▶ **DATASET CONTENT**
* Begin *

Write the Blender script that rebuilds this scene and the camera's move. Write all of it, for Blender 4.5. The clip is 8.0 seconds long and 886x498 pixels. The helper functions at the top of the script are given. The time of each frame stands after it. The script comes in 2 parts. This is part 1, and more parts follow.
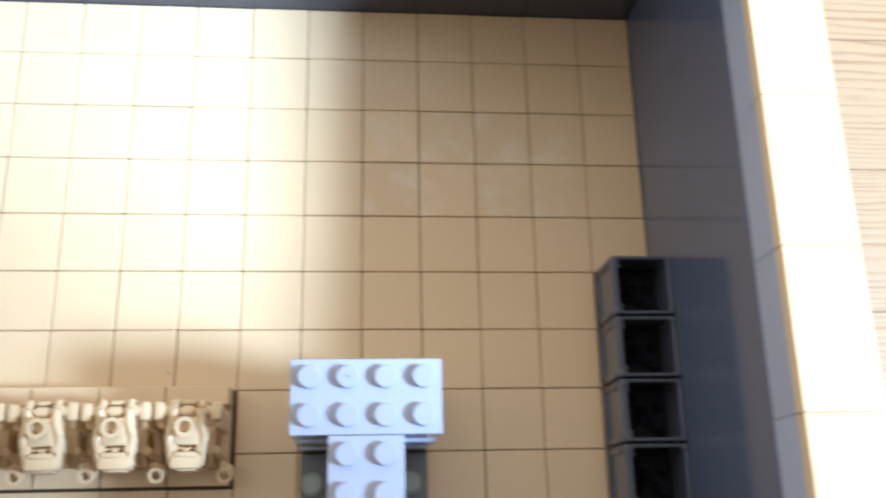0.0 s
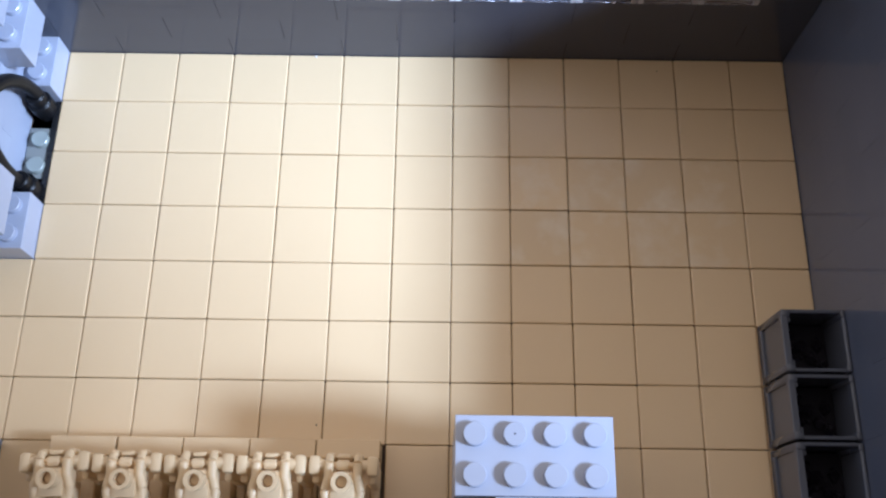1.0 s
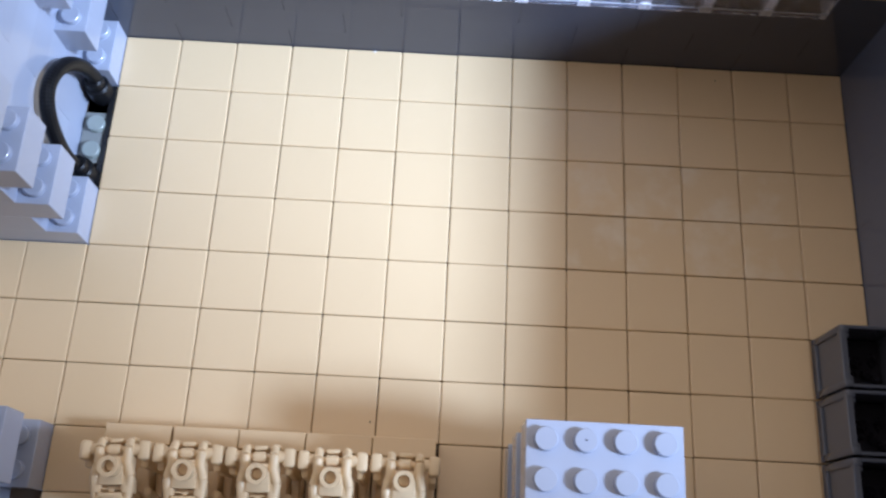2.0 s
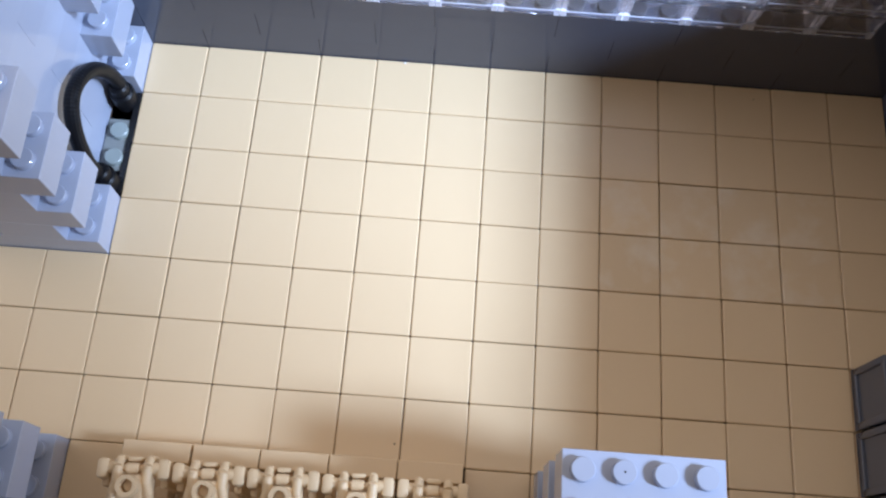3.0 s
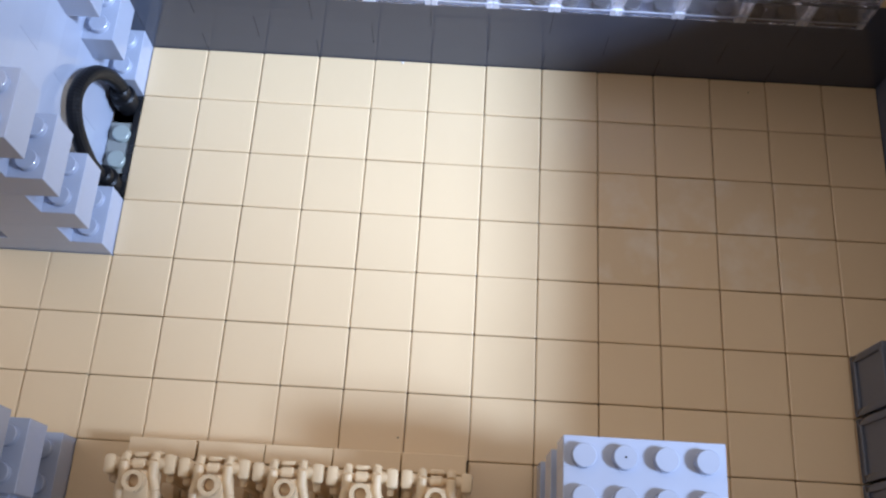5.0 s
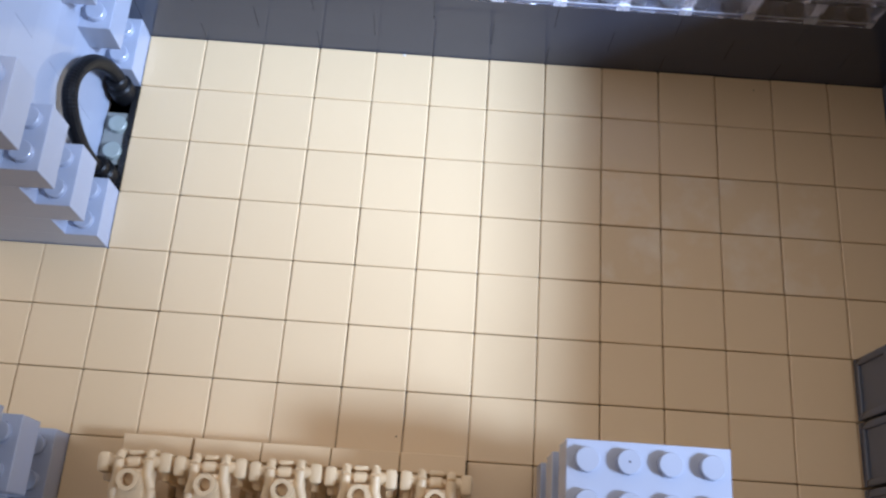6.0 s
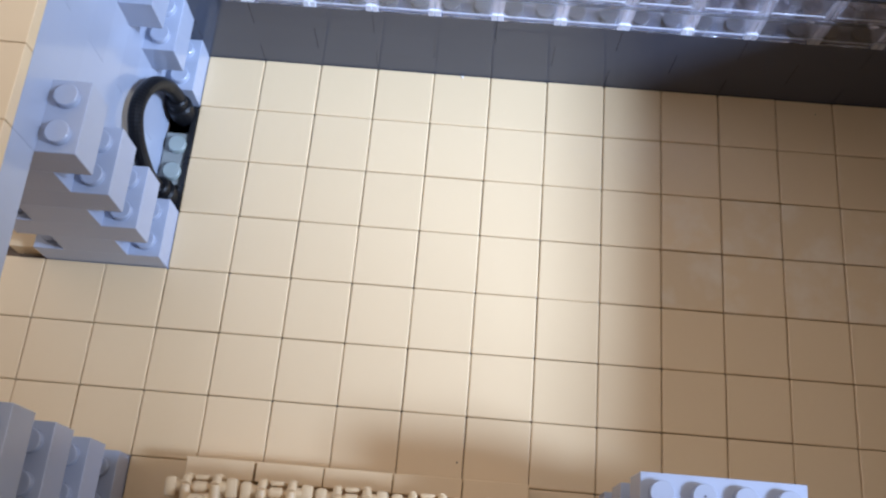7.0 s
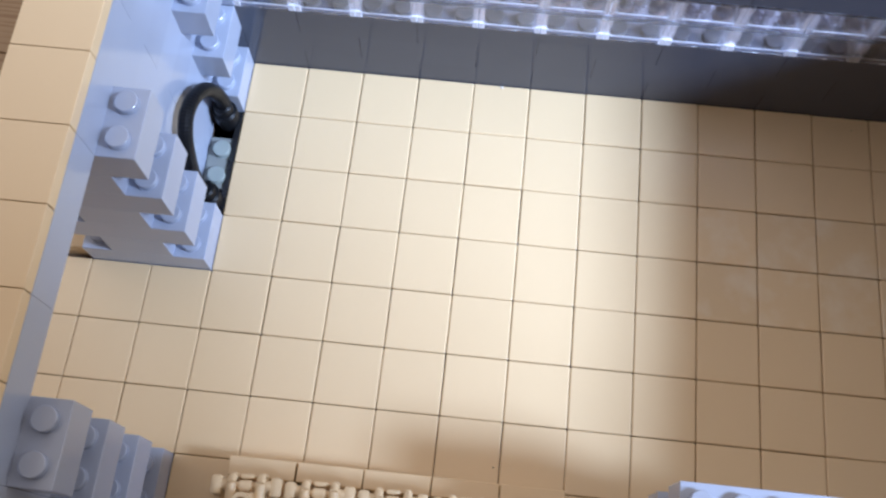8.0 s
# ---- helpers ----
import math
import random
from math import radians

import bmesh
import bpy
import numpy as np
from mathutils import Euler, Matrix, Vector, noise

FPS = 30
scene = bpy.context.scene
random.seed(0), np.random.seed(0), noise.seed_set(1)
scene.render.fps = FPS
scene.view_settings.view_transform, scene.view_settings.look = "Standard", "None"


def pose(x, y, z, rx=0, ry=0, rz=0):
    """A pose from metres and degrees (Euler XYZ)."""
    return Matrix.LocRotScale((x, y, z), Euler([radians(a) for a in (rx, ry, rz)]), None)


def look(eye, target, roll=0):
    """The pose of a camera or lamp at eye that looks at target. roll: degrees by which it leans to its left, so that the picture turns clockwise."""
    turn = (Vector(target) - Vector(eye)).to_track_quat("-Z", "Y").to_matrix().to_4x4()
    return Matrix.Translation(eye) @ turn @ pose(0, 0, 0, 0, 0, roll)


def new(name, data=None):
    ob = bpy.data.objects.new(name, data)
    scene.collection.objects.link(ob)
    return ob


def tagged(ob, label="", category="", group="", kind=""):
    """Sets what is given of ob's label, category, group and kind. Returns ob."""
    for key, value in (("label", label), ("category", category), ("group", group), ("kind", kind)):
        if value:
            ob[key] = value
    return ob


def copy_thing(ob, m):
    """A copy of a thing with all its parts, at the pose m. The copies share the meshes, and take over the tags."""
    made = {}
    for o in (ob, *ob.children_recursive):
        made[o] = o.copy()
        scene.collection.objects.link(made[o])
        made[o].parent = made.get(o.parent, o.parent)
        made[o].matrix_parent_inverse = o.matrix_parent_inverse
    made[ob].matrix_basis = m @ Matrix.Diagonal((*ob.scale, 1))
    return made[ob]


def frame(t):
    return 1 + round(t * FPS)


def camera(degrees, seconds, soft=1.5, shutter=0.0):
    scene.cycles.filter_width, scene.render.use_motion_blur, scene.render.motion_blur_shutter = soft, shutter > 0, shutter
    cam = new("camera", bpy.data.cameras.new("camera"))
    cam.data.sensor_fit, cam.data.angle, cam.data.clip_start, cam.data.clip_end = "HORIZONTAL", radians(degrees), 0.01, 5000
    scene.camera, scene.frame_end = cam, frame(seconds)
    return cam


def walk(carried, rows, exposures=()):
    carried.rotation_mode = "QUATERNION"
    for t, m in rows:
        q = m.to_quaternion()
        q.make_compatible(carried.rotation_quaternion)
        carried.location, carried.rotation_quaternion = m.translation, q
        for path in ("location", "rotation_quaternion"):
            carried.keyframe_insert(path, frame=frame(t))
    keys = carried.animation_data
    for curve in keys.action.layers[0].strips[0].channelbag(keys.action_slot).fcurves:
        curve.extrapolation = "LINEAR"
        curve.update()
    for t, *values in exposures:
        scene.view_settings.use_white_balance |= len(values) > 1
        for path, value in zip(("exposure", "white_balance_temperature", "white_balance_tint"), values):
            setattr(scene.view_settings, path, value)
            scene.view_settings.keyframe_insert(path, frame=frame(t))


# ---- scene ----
cam = camera(51.72, 8.0, soft=2.2, shutter=0.7)
# seconds, place in metres, turn in degrees
ROWS = [
    (0.0, 0.12634, -0.14627, 0.24003, 16.916, -5.300, -1.258),
    (0.2, 0.12018, -0.14570, 0.23737, 17.225, -4.552, -0.441),
    (0.5, 0.11094, -0.14611, 0.23504, 17.666, -3.183, 0.240),
    (0.7, 0.10856, -0.14442, 0.23388, 18.663, -1.680, 1.413),
    (1.0, 0.11009, -0.14362, 0.23166, 19.920, -0.196, 0.779),
    (1.2, 0.10627, -0.14287, 0.22867, 20.043, -0.307, 0.724),
    (1.5, 0.09907, -0.14142, 0.22831, 19.595, -1.354, 1.298),
    (1.7, 0.09633, -0.14297, 0.23181, 19.531, -1.436, 1.844),
    (2.8, 0.08630, -0.13941, 0.22729, 19.984, -1.435, 4.362),
    (3.0, 0.08689, -0.13882, 0.22580, 20.128, -1.449, 4.069),
    (3.5, 0.08694, -0.13931, 0.22538, 19.653, -1.197, 4.012),
    (4.0, 0.08375, -0.14367, 0.22723, 20.994, -1.619, 3.836),
    (4.5, 0.08920, -0.14251, 0.22668, 20.810, -1.403, 3.299),
    (4.7, 0.08795, -0.14372, 0.22749, 20.875, -0.930, 3.129),
    (5.8, 0.08774, -0.14024, 0.22319, 20.142, -1.137, 3.732),
    (6.0, 0.08565, -0.14031, 0.22422, 20.096, -1.613, 3.703),
    (6.5, 0.07967, -0.13599, 0.22402, 20.552, -0.827, 4.127),
    (7.0, 0.07477, -0.13680, 0.22443, 20.549, -0.704, 4.626),
    (7.5, 0.07225, -0.13933, 0.22618, 20.540, -0.354, 4.992),
    (8.0, 0.06807, -0.13759, 0.22852, 20.699, -0.310, 5.966),
]
walk(cam, [(t, pose(x, y, z, rx, ry, rz)) for t, x, y, z, rx, ry, rz in ROWS],
     exposures=[(0.0, 1.29, 6500, 3), (0.2, 1.04, 6500, 5), (0.4, 0.94, 6500, 6), (0.7, 0.87, 6500, 8), (1.2, 0.79, 6500, 10), (3.0, 0.70, 6500, 10),
                (3.5, 0.80, 6500, 10), (4.0, 0.72, 6500, 10), (4.5, 0.68, 6500, 10), (6.0, 0.70, 6500, 10), (6.6, 0.67, 6500, 10), (7.1, 0.635, 6500, 10), (7.5, 0.74, 6500, 10), (8.0, 0.76, 6500, 10)])

# ---- light: daylight through the window over the east wall, the room all round ----
SUN_WAY = Vector((-1.255, 0.383, -1.0)).normalized()  # the way that the light travels
world = bpy.data.worlds.new("sky")
world.use_nodes = True
scene.world = world
wn = world.node_tree
sky = wn.nodes.new("ShaderNodeTexSky")
sky.sky_type, sky.sun_disc = "NISHITA", False
sky.sun_elevation = math.asin(-SUN_WAY.z)
sky.air_density, sky.dust_density, sky.ozone_density = 1.0, 1.0, 1.0
sky.sun_rotation = math.atan2(-SUN_WAY.x, -SUN_WAY.y)
wn.links.new(sky.outputs[0], wn.nodes["Background"].inputs[0])
wn.nodes["Background"].inputs[1].default_value = 0.05
# the even warm light of the room round the table
room = wn.nodes.new("ShaderNodeBackground")
room.inputs[0].default_value, room.inputs[1].default_value = (1.125, 0.965, 0.84, 1), 0.43
both = wn.nodes.new("ShaderNodeAddShader")
wn.links.new(wn.nodes["Background"].outputs[0], both.inputs[0])
wn.links.new(room.outputs[0], both.inputs[1])
wn.links.new(both.outputs[0], wn.nodes["World Output"].inputs[0])

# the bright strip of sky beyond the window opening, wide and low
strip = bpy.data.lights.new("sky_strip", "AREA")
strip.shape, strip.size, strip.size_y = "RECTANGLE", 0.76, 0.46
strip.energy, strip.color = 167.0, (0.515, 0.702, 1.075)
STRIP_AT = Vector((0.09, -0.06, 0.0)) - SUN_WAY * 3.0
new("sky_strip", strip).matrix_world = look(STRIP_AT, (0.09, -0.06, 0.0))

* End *

▶ **OBJECTIVE**
Output only the lines from the one containing "# ---- helpers" through the one containing "of a camera", inclusive, exactly as written.

▶ **TASK RESULT**
# ---- helpers ----
import math
import random
from math import radians

import bmesh
import bpy
import numpy as np
from mathutils import Euler, Matrix, Vector, noise

FPS = 30
scene = bpy.context.scene
random.seed(0), np.random.seed(0), noise.seed_set(1)
scene.render.fps = FPS
scene.view_settings.view_transform, scene.view_settings.look = "Standard", "None"


def pose(x, y, z, rx=0, ry=0, rz=0):
    """A pose from metres and degrees (Euler XYZ)."""
    return Matrix.LocRotScale((x, y, z), Euler([radians(a) for a in (rx, ry, rz)]), None)


def look(eye, target, roll=0):
    """The pose of a camera or lamp at eye that looks at target. roll: degrees by which it leans to its left, so that the picture turns clockwise."""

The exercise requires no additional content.